Auch für die Schule (die nun ohne deutsche Klassen geblieben ist) wird Geld von der Gemeinde bereit gestellt: rund 1,3 Millionen Euro stehen für Ausbauarbeiten am B-Gebäude im Dorfzentrum zur Verfügung. Computer, zwei zusätzliche Klassenräume, neue Schulmöbel und neue Stromleitungen sind vorgesehen.
Die Gemeinde wächst: Parzellen zwischen 500 und 1000 Quadratmeter werden für Wohnungsbau außerhalb der Ortschaft verkauft, vor allem an Nicht-Heldsdorfer, und bringen somit zusätzliches Geld ein. Das ist auch mit Problemen verbunden, denn die Gemeinde hat nicht das Geld, für Wasser-, Strom- und Gaszufuhr sowie Asphaltweg zu den neuen Haushalten, so dass die Eigentümer da einen Eigenbeitrag dafür aufbringen müssen.
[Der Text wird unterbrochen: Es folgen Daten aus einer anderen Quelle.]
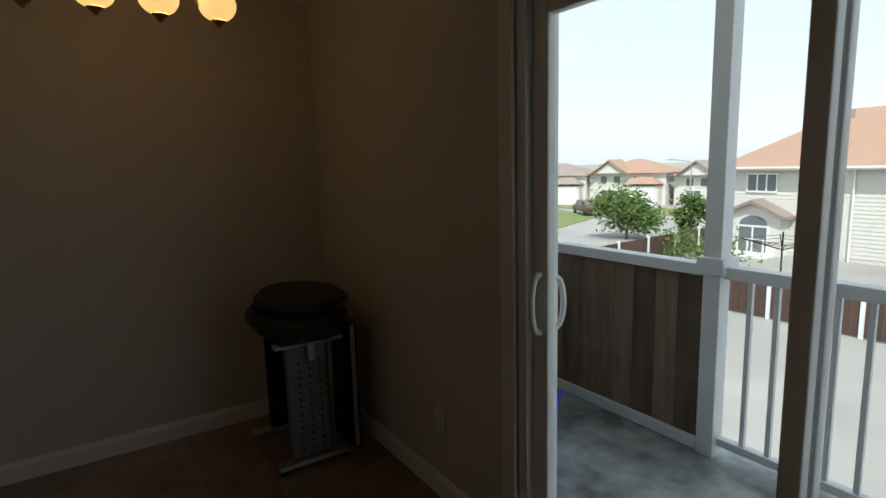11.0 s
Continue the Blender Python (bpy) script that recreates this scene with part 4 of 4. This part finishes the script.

Heldsdorf stehen aus dem Haushalt des Kreises für dieses Jahr noch 700.000 Lei zu, die aber vorläufig wegen den politischen Querelen blockiert sind. Auch unter diesen Umständen ist man aber beim Bürgermeisteramt nicht im Verzug mit der Auszahlung der Sozialhilfen die fast ausschließlich an Roma-Familien in Neudorf gehen. Bürgermeister Gârbacea meldet dabei aber auch Bedenken: „Damit werden manche ermutigt, ohne Arbeit zu Geld zu kommen. Für dieses Geld müssten sie einige Arbeitstage für die Gemeinde leisten. Das tun sie oder auch nicht. Ich glaube, jeder sollte sich einen Arbeitsplatz suchen, denn Arbeit gibt es, vor allem wenn am Feld viel zu tun ist. Das wäre die ehrlichere Lösung“ Die Landwirtschaft bleibt die Hauptbeschäftigung der Heldsdorfer. Für den Tourismus in seiner Gemeinde sieht Gârbacea Entwicklungsperspektiven eher in Verbindung mit den Seen und dem Schutzgebiet bei Dumbravita – Satu Nou, dem „Karpatendelta“ wie dieses Gebiet wegen den zahlreichen da lebenden Wasservögelarten genannt wird. In Heldsdorf selbst wäre die evangelische Kirche sehenswert. Aber das ist wohl zu wenig um mehreren Gästehäusern Kunden zu sichern. Deshalb gibt es davon in Heldsdorf zur Zeit nur eines.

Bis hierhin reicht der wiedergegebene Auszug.